Skip to main content
Watermarks are like markers or signals that track the progress of event time, allowing you to process events within their corresponding time windows. A watermark is an estimate of the maximum event time observed so far, or a threshold indicating that events received so far have a timestamp later than or equal to the current watermark. Events that arrive with a timestamp earlier than the current watermark are considered late and are not processed within its time window.

How watermarks work

The following example illustrates how watermarks are generated and how they influence window computation. Assume the following events arrive with their associated event-time timestamps:
EventTimestamp
Event F11:59:30 AM
Event G12:00:00 PM
Event H12:00:10 PM
Event I11:59:50 PM
Consider a scenario where the watermark is set as the maximum event time observed so far minus 10 seconds. So the following watermarks will be generated.
EventTimestampWatermark
Event F11:59:30 AM11:59:20 AM
Event G12:00:00 PM11:59:50 AM
Event H12:00:11 PM12:00:01 PM
Event I11:59:50 PM12:00:01 PM
Now consider a window that counts events for the hour ending at 12:00 PM. The window does not emit results until the watermark advances to at least 12:00:00 PM. As a result, Events F and G are considered on time and are included in the window computation. Events H and I are excluded from the window ending at 12:00 PM. Event I is treated as a late event, since its event-time timestamp is earlier than the current watermark.

Syntax

Watermarks can be generated directly on sources. The syntax of the WATERMARK clause in RisingWave is as follows:
WATERMARK FOR column_name AS expr [WITH TTL]
column_name is a column that is created when generating the source, usually the event time column. expr specifies the watermark generation strategy. The return type of the watermark must be of type timestamp. A watermark will be updated if the return value is greater than the current watermark. When WITH TTL is specified on a table, RisingWave treats rows whose event time is at or below the watermark as expired.
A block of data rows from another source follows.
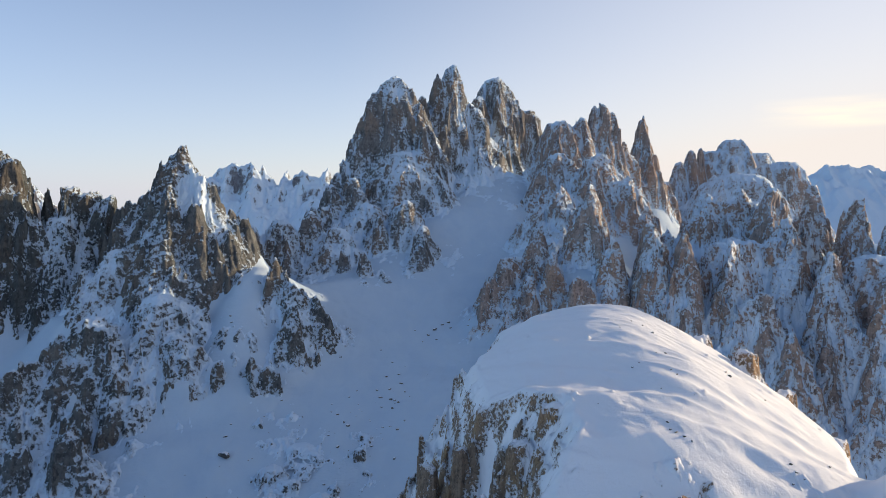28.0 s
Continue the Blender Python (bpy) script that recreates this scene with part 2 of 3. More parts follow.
def rough_field(x, y, size, octaves, seed, gain=0.5):
    total, amp = 0.0, 1.0
    for i in range(octaves):
        total = total + amp * flat_swell(x / size, y / size, seed + i)
        size, amp = size * 0.47, amp * gain
    return total


def quad_mesh(name, verts, quads, material, smooth=True, snow=None):
    mesh = bpy.data.meshes.new(name)
    mesh.vertices.add(len(verts))
    mesh.vertices.foreach_set("co", np.ascontiguousarray(verts, dtype=np.float32).ravel())
    mesh.loops.add(quads.size)
    mesh.loops.foreach_set("vertex_index", quads.ravel().astype(np.int32))
    mesh.polygons.add(len(quads))
    mesh.polygons.foreach_set("loop_start", np.arange(0, quads.size, 4, dtype=np.int32))
    mesh.polygons.foreach_set("loop_total", np.full(len(quads), 4, dtype=np.int32))
    mesh.polygons.foreach_set("use_smooth", np.full(len(quads), smooth))
    mesh.materials.append(material)
    if snow is not None:
        mesh.attributes.new("snow", "FLOAT", "POINT").data.foreach_set("value", np.ascontiguousarray(snow, dtype=np.float32).ravel())
    mesh.update()
    mesh.validate()
    return mesh


def grid_mesh(name, verts, rows, cols, wrap, material, keep=None, smooth=True, snow=None):
    """A mesh from rows x cols points; wrap joins the last column to the first."""
    r, c = np.meshgrid(np.arange(rows - 1), np.arange(cols if wrap else cols - 1), indexing="ij")
    a = r * cols + c
    b = r * cols + (c + 1) % cols
    quads = np.stack([a, a + cols, b + cols, b], -1).reshape(-1, 4)
    if keep is not None:
        quads = quads[keep[quads].any(axis=1)]
    return quad_mesh(name, verts, quads, material, smooth, snow)


def mountain(name, label, category="mountain"):
    ob = tagged(new(name), label, category)
    CRAGS[ob.name] = []
    return ob


CRAGS, FRESH = {}, {}
def chain(parent, name, stops, n, wide, deep, seed, fresh):
    """A crest of crags that run into one another from stop to stop (x, y, top)."""
    for k in range(n):
        t = k / (n - 1) * (len(stops) - 1)
        i = min(int(t), len(stops) - 2)
        x, y, top = (a + (b - a) * (t - i) for a, b in zip(stops[i], stops[i + 1]))
        pick = random.Random(seed + k)
        w = wide * pick.uniform(0.8, 1.2)
        crag(parent, name, x + pick.uniform(-6, 6), y + pick.uniform(-6, 6), top - pick.uniform(0, 12), top - deep, w, 0.9 * w, 0.88, 0.1, seed + k, 1.9, fresh)


# snowfields that cling to high faces: x, y, radius, how thick
FIELDS = [(-203, 1404, 30, 0.8), (-192, 1398, 24, 0.6), (-150, 1378, 26, 0.4), (141, 1925, 30, 0.4), (-470, 1420, 30, 0.3), (330, 1990, 40, 0.35), (60, 1800, 45, 0.25)]


def crag(parent, name, x, y, top, base, rx, ry, sharp, cap, seed, apron=0.9, fresh=0.0):
    """Notes one rock body of a mountain: its summit, foot, half widths, how concave its flanks are, how broad its top."""
    CRAGS[parent.name].append((name, x, y, top, base, rx, ry, sharp, cap, seed, apron))
    FRESH.setdefault(parent.name, []).append(fresh)


def ridged(x, y, size, octaves, seed):
    total, amp = 0.0, 1.0
    for i in range(octaves):
        total = total + amp * (0.5 - np.abs(flat_swell(x / size, y / size, seed + i)) * 1.6)
        size, amp = size * 0.5, amp * 0.5
    return total


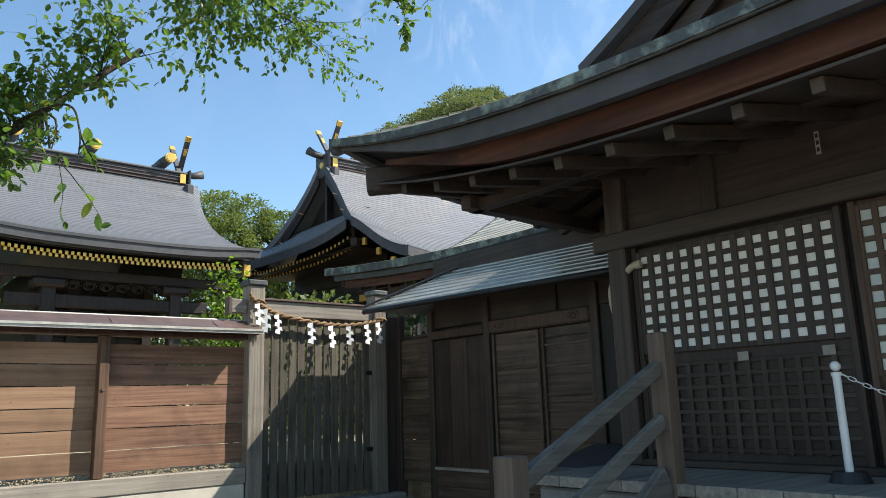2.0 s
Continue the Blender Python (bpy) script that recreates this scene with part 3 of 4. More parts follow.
orn = apart("ridge_ornament", box(-13.05, -12.75, 13.3, 13.8, 7.55, 8.25, 0.05), COPPER_EDGE, "stepped ridge-end ornament")
part("horn", beam((-13.5, 13.55, 8.42), (-12.75, 13.55, 8.27), 0.14, 0.12, 0.02), COPPER_EDGE, orn)
apart("ridge", box(-12.85, -5.3, 13.4, 13.75, 7.6, 8.0, 0.04), COPPER_EDGE)

# drain pipe at the hall's corner
pipe = thing("drain_pipe", "beige drain pipe bent down beside the lattice window", "pipe", at=(-5.5, 5.5, 2.7))
pts = spline([(0.06, 0.0, 0.06), (0.0, -0.02, 0.05), (-0.18, 0.0, -0.04), (-0.27, 0.0, -0.12), (-0.28, 0.02, -0.3), (-0.2, 0.03, -0.6), (-0.18, 0.04, -1.1), (-0.18, 0.04, -2.69)], 40)
part("pipe", tube(pts, [0.032] * 40, 10), PIPE, pipe, smooth=True)
for z in (-0.9, -1.6):
    part("clip", rod((-0.185, 0.04, z - 0.01), (-0.185, 0.04, z + 0.01), 0.038, None, 12), IRON, pipe)
part("elbow_band", rod((0.02, -0.012, 0.055), (0.07, 0.0, 0.062), 0.039, None, 12), PIPE, pipe)

# meter box with a small roof, beside the annex wall
hut = thing("slatted_cabinet", "low red-brown slatted cabinet with a dark sloping lid", "cabinet", at=(-6.3, 6.0, 0.0))
part("body", box(-0.42, 0.42, -0.28, 0.36, 0.0, 0.90, 0.006), WOOD_RED, hut)
part("lid", beam((0.0, -0.5, 0.93), (0.0, 0.40, 1.10), 1.02, 0.03, 0.006), COPPER_EDGE, hut)
for k in range(15):
    x = -0.40 + k * 0.057
    part("slat", box(x, x + 0.028, -0.31, -0.282, 0.05, 0.88, 0.003), WOOD_RED, hut)

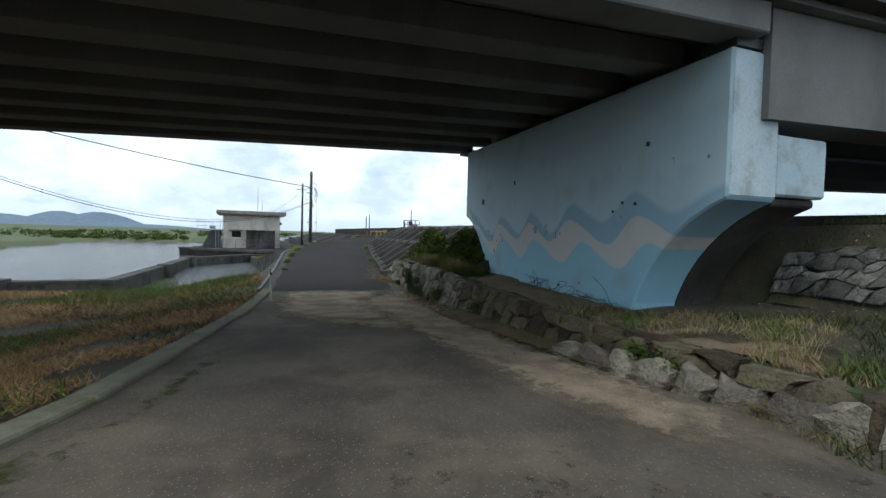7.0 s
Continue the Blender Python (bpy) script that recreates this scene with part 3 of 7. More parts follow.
def build_roads():
    # worn main road
    west_kerb = [(-1.2, -40), (-1.35, 5), (-1.6, 7), (-1.85, 10), (-2.25, 13), (-2.5, 16)]
    east_kerb = [(4.95, 16.4), (5.2, 12.5), (5.35, 9), (5.4, -40)]
    tagged(draped("road", west_kerb + [(-2.5, 16.2)] + east_kerb, "asphalt_old", 0.02, 0.8), "worn grey asphalt road, cracked along its middle", "road", kind="structure")
    # newer surface of the junction, the lane under the bridge and the ramp
    tip = [(-2.6, 20.2), (-3.3, 20.7), (-4.3, 20.2), (-4.55, 18.8), (-4.4, 17.8), (-3.8, 15), (-3.4, 12), (-3.0, 10), (-2.6, 5), (-2.4, -10)]
    far = [(-4.6, -10), (-5.2, 6), (-6.0, 13.6)]
    south = line_of(lane_south, [-9.9, -13, -16, -19, -22, -24.6, -26.6])
    north = line_of(lane_north, [-26.6, -24.6, -22.7, -20, -18, -15.5, -13.7, -12, -9.6])
    tagged(draped("road", tip + far + south + north + line_of(lane_north, [-7, -5.6]) + [(-4.72, 32.2), (-4.85, 33.3), (-5.6, 34.8), (-4.8, 36.4), (-1.2, 43.6), (0.0, 47.0), (1.9, 48.3), (8.5, 49.5), (4.6, 44), (3.8, 38), (3.95, 33), (4.1, 29),
                  (4.5, 26), (4.3, 22), (4.45, 19), (4.95, 16.4), (-2.5, 16.2)], "asphalt_patch", 0.024, 0.7, road_level), "dark grey relaid asphalt of the junction", "road", kind="structure")
    tagged(draped("road_stain", line_of(lambda x: lane_south(x) - 0.05, [-9.9, -13, -16, -19, -22, -25.2]) + line_of(lambda x: lane_north(x) + 0.05, [-25.2, -22.7, -20, -18, -15.5, -13.7, -11, -9.6]), "asphalt_lane_rim", 0.03, 0.4, road_level, lambda p: (-9.6 - p[:, 0]) / 7.0), "dusty worn asphalt of the lane under the bridge", "stain", kind="structure")
    south = line_of(lane_south, [-25.4, -26, -30, -33, -37, -40, -44, -46, -47.4, -49.5, -50.8, -52.2, -54.6])
    north = line_of(lane_north, [-48.2, -46.5, -44, -42.4, -38, -35, -31, -28.5, -26]) + [(-25.6, 26.7), (-25.35, 26.1), (-25.1, 25.3), (-25.05, 24.5), (-25.1, 23.85)]
    crest = [(-56.5, 30.0), (-60.2, 29.5), (-72, 27.6), (-140, 18.0), (-140, 22.5), (-69.6, 32.6), (-67.2, 32.0), (-63.6, 34.4), (-61.2, 36.9), (-50.4, 39.7), (-47, 39.6), (-46.6, 31.2)]

    def level(x, y):
        return np.where(x < -52, 0.66 + 0.02 * np.clip(y - 30, -2, 8), lane_z(x) + np.where(y > 28, 0.02 * np.clip(y - 30, 0, 9) + np.maximum(0, 0.62 - lane_z(x)) * smooth(28.5, 31, y), 0))
    tagged(draped("road", south + crest + north, "asphalt_new", 0.03, 0.6, level), "fresh black asphalt of the ramp and the dike top", "road", kind="structure")
    # dusty gravel where the asphalt ends under the bridge
    tagged(draped("gravel_patch", [(-25.3, 23.75), (-25.6, 25.4), (-25.7, 27.0), (-24.0, 27.2), (-21.0, 27.45), (-20.0, 26.5), (-20.4, 25.0), (-22.0, 23.85)], "gravel_rim", 0.038, 0.25, road_level, 1.0),
           "pale dusty gravel over the broken asphalt edge", "gravel", kind="structure")
    tagged(draped("gravel_patch", line_of(lambda x: rubble_line(x) + 0.1, [-28.8, -28.4, -26, -24, -22, -20, -18, -16, -14]) + line_of(lambda x: lane_north(x) - 1.5, [-14, -16, -18, -20, -22, -24]) + line_of(lambda x: lane_north(x) - 0.25, [-25.2, -27, -29]),
                  "gravel_rim", 0.042, 0.25, road_level, 1.0), "strip of loose gravel and dead leaves at the foot of the wall", "gravel", kind="structure")
    for poly, mt, fd, lb in (([(2.0, 15.0), (2.2, 16.2), (3.2, 15.6), (4.3, 13.6), (4.6, 11), (4.0, 11), (3.5, 12.6), (2.7, 14.2)], "dust", 0.5, "pale dust beside the edge line"),
                             ([(4.2, 9.0), (5.4, 9.0), (5.3, 13), (4.8, 15), (4.4, 13)], "dust", 0.5, "pale dust along the gutter"),
                             ([(-1.2, 2.0), (-1.38, 5.4), (-1.66, 8), (-1.98, 11), (-2.3, 14), (-1.9, 14), (-1.5, 11), (-1.12, 8), (-0.88, 5.4), (-0.72, 2.0)], "dust", 0.3, "pale sandy dust gathered beside the kerb"),
                             ([(0.2, 16.0), (0.9, 16.4), (1.8, 15.6), (1.2, 14.2), (0.4, 14.6)], "dust", 0.6, "pale worn patch in the road"),
                             ([(-50.5, 34.2), (-49.6, 34.6), (-49.2, 35.6), (-49.9, 35.8), (-50.5, 35.1)], "dust_faint", 0.8, "pale scuffed patch on the dike top"),
                             ([(-46.6, 30.2), (-47.6, 31.6), (-48.0, 34.0), (-46.4, 34.0), (-45.8, 31.2)], "dust_faint", 0.9, "pale worn asphalt by the slab corner"),
                             ([(-24.4, 25.2), (-24.3, 25.9), (-25.6, 26.0), (-25.7, 25.2)], "dust_faint", 0.7, "pale scuff on the ramp"),
                             ([(-12, 23.3), (-17, 24.0), (-22, 24.3), (-22, 24.7), (-17, 24.5), (-12, 24.0)], "moss", 0.5, "green moss along the lane edge"),
                             ([(-25.5, 23.78), (-25.7, 27.2), (-22, 27.6), (-20.0, 27.85), (-18.6, 27.5), (-18.9, 26.2), (-20.0, 24.9), (-21, 24.0), (-22.5, 23.75)], "gravel_rim", 1.3, "coarse brown gravel spread over the lane")):
        tagged(draped("road_stain", poly, mt, {"moss": 0.037, "gravel_rim": 0.0335}.get(mt, 0.0315), 0.3, road_level if poly[0][0] > -30 else level, fd),
               lb, "stain", kind="structure")
    tagged(draped("wall_verge", line_of(lambda x: rubble_line(x) + 0.15, [-21.5, -20, -18, -16, -14.2]) + line_of(lambda x: lane_north(x) - 0.1, [-14.2, -16, -18, -20, -21.5]), "soil_rim", 0.05, 0.12, verge_level, 0.3),
           "bare damp earth with moss at the foot of the wall", "soil", kind="structure")
    tagged(draped("soil_ledge", line_of(lambda x: rubble_line(x) + 0.3, [-22.4, -20, -18, -16, -14.2]) + [(-14.4, 30.4), (-17, 30.2), (-20, 30.0), (-22.2, 29.6)], "ledge_soil", 0.02, 0.25, None, 0.35), "bare sandy brown soil ledge behind the stone wall", "soil", kind="structure")
    tagged(draped("island_soil", [(-18.5, 28.9), (-16, 29.2), (-13.7, 29.4), (-11, 30.5), (-9, 30.95), (-7.0, 31.1), (-5.6, 31.3), (-4.85, 32.3), (-5.0, 33.4), (-5.9, 34.9), (-7.4, 36.3), (-9.2, 35.6), (-13.5, 34.6), (-17, 33)], "island_soil", 0.02, 0.4),
           "stony dry soil of the traffic island", "soil", kind="structure")
    tagged(draped("road", [(-2.1, 13.9), (-2.6, 17.0), (-3.0, 20.5), (-3.7, 22.8), (-4.3, 24.6), (-4.9, 26.2), (-5.3, 28.2), (-5.2, 30.5), (-4.95, 33.0), (-5.3, 35.2), (-3.3, 39.4), (-1.2, 43.6), (0.0, 47.0), (1.9, 48.2), (7.8, 49.0), (4.5, 44), (3.7, 38), (3.85, 33), (4.0, 29), (4.4, 26), (4.2, 22), (4.35, 19), (4.9, 15.6), (4.8, 13.9)],
                  "asphalt_light", 0.0285, 0.5, road_level, 1.9), "smooth lighter grey asphalt carriageway across the junction", "road", kind="structure")
    # grass and lawn sheets
    tagged(draped("lawn", line_of(lambda x: lane_south(x) + 0.06, [-37, -38, -39.5, -41, -44, -46, -47.4]) + [(-48.2, 25.1)] + line_of(lambda x: lawn_edge(x) + 0.06, [-49.4, -50.5, -51.6, -52.6, -54.3, -55.6, -57]) + [(-57.6, 23.3), (-59, 23.4), (-62.6, 23.4), (-62.0, 17.2)] + line_of(lambda x: shore(x) + 0.02, [-57, -52.3, -49.7, -47.9, -45.5, -42, -40, -38]),
                  "lawn", 0.03, 0.5, lambda x, y: np.where(y < shore(x) + 0.6, np.maximum(shore_z(x), height(x, y)), height(x, y))), "mown yellow-green lawn falling to the water", "lawn", kind="structure")
    tagged(draped("bank_strip", line_of(lambda x: lane_south(x) - 0.1, [-29.0, -31, -34, -37, -38.5]) + line_of(lambda x: shore(x) + 0.0, [-38.5, -36, -34, -31, -29.3]), "concrete_stained", 0.03, 0.5, lambda x, y: lane_z(x) - 0.05),
           "stained mossy concrete strip between ramp and channel", "bank", kind="structure")
    # crest road that climbs to the closed stretch under the bridge
    tagged(draped("road", [(-4.95, 33.2), (-5.9, 34.9), (-7.4, 36.4), (-9.6, 36.2), (-14.6, 35.6), (-29, 33.6), (-40, 31.2), (-46.4, 31.4), (-46.8, 39.8), (-28, 41.8), (-14, 44.2), (-1.2, 46.6), (-1.3, 43.6)],
                  "asphalt_patch", 0.03, 0.7), "grey asphalt road rising along the dike top", "road", kind="structure")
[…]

Late changes (INSERT/UPDATE/DELETE) for those rows are ignored, and table state is cleaned based on event time. This cleanup only affects the table itself and does not delete previously computed results in downstream materialized views. For example, the watermark generation strategy can be specified as:
  • Maximum observed timestamp
WATERMARK FOR time_col as time_col
  • Maximum observed timestamp with a delay
WATERMARK FOR time_col as time_col - INTERVAL 'string' time_unit
Supported time_unit values include: second, minute, hour, day, month, and year. For more details, see the interval data type under Overview of data types.
Currently, RisingWave only supports using one of the columns from the table as the watermark column. To use nested fields (e.g., fields in STRUCT), or perform expression evaluation on the input rows (e.g., casting data types), please refer to generated columns.

Example

The following query generates the watermark as the latest timestamp observed in order_time minus 5 seconds.
CREATE SOURCE s1 (
    product VARCHAR,
    user VARCHAR,
    price DOUBLE PRECISION
    order_time TIMESTAMP,
    WATERMARK FOR order_time AS order_time - INTERVAL '5' SECOND
) WITH (
    connector = 'kafka',
    topic = 'test_topic',
    properties.bootstrap.server = 'message_queue:29092',
    scan.startup.mode = 'earliest'
) FORMAT PLAIN ENCODE JSON;
The following query uses a generated column to extract the timestamp column first, and then generates the watermark using it.
CREATE SOURCE s2 (
    order_id BITINT,
    detail STRUCT<
        product VARCHAR,
        user VARCHAR,
        price DOUBLE PRECISION
        order_time TIMESTAMP
    >,
    order_time AS (detail).order_time,
    WATERMARK FOR order_time AS order_time - INTERVAL '5' SECOND
) WITH ( ... );
The following query enables event-time TTL for a table with a primary key by adding WITH TTL to the watermark definition.
CREATE TABLE deposits_src (
    trx_id VARCHAR PRIMARY KEY,
    created_at TIMESTAMP,
    deposit_status VARCHAR,
    WATERMARK FOR created_at AS created_at - INTERVAL '5' DAY WITH TTL
) WITH (
    connector = 'kafka',
    topic = 'deposits',
    properties.bootstrap.server = 'broker:29092',
    scan.startup.mode = 'earliest'
) FORMAT PLAIN ENCODE JSON;